How do I prevent rotating proxy attacks?
Rotating proxies switch IPs frequently to evade detection. Combat them with session fingerprinting: track user agents, TLS fingerprints, and behavioral patterns across requests. If you see the same fingerprint across multiple IPs in a short time window, it is likely a rotating proxy. Implement rate limiting per fingerprint, not just per IP. Cache detection results for 1 hour and flag accounts exhibiting rotation patterns.
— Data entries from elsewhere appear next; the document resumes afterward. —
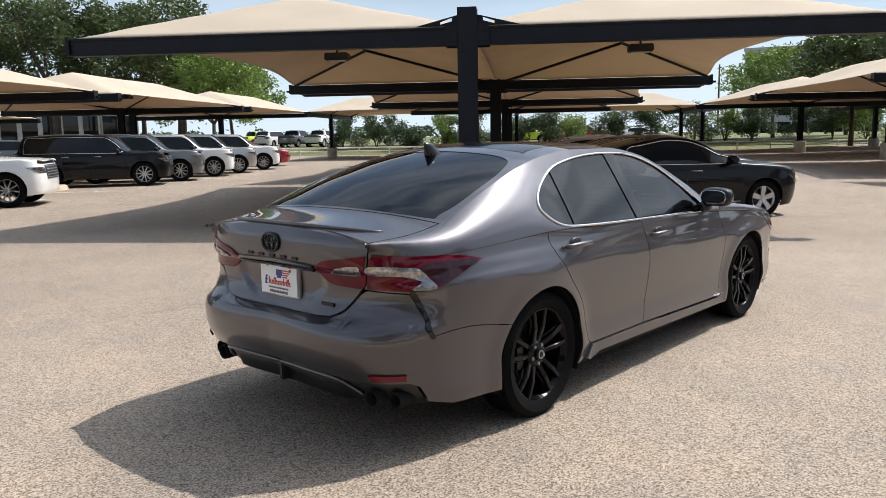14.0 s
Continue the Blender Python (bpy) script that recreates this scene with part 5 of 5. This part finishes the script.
def island(u0, u1, v0, v1, label, blades, round_r=1.0, seed=1, gutter=0.0, kerb=0.17):
    """A kerbed planting island with grass, its corners rounded."""
    outline = []
    for cu, cv, a0 in ((u1 - round_r, v1 - round_r, 0), (u0 + round_r, v1 - round_r, 90), (u0 + round_r, v0 + round_r, 180), (u1 - round_r, v0 + round_r, 270)):
        outline += [(cu + round_r * math.cos(radians(a0 + k * 15)), cv + round_r * math.sin(radians(a0 + k * 15))) for k in range(7)]
    outline = dense(outline, 0.6)
    centre = (sum(p[0] for p in outline) / len(outline), sum(p[1] for p in outline) / len(outline))
    top = tagged(new("planting_island"), label, "kerb island", "planting islands")
    bm = bmesh.new()
    rings = []
    profile = [(-0.02, -0.05), (0.0, 0.0), (0.12 * kerb, 0.10), (0.29 * kerb, 0.14), (0.53 * kerb, 0.155), (0.88 * kerb, 0.155), (kerb, 0.12)]
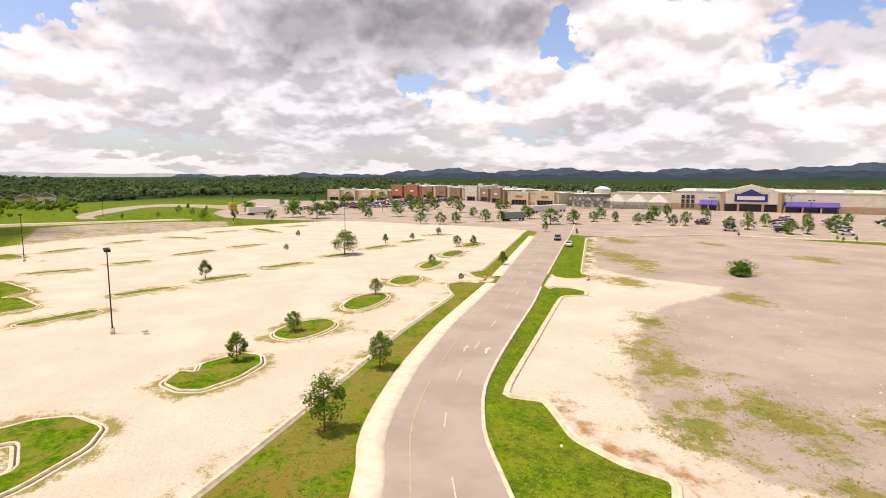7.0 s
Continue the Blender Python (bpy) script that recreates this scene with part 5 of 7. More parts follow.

Should I block all datacenter IPs?
No. While 95%+ of datacenter traffic is bots or automated tools, legitimate use cases exist: API health checks, monitoring services, CI/CD pipelines, and webhooks often originate from datacenters. Instead of blocking, implement tiered rate limiting: allow 10 requests/minute for datacenter IPs versus 100 requests/minute for residential. Whitelist known legitimate services by ASN (e.g., AWS Lambda for webhooks, GitHub Actions for CI).
How often should I check IPs for proxy detection?
Check on sensitive actions (signup, login, payment, API key creation) rather than every page view. Cache results for 1 hour since IP assignments rarely change faster. For high-security applications, re-check on each transaction but use cached results for browsing. This balances security and performance while keeping API costs manageable.
Are there legal considerations for blocking proxies?
Blocking proxies is legal in most jurisdictions as part of your Terms of Service. However, consider accessibility: some users rely on proxies for legitimate privacy needs. Best practice is graduated friction (CAPTCHA, verification) rather than outright blocking. Document your fraud prevention policies in your Terms of Service. For regulated industries (finance, healthcare), consult legal counsel about data localization and access control requirements.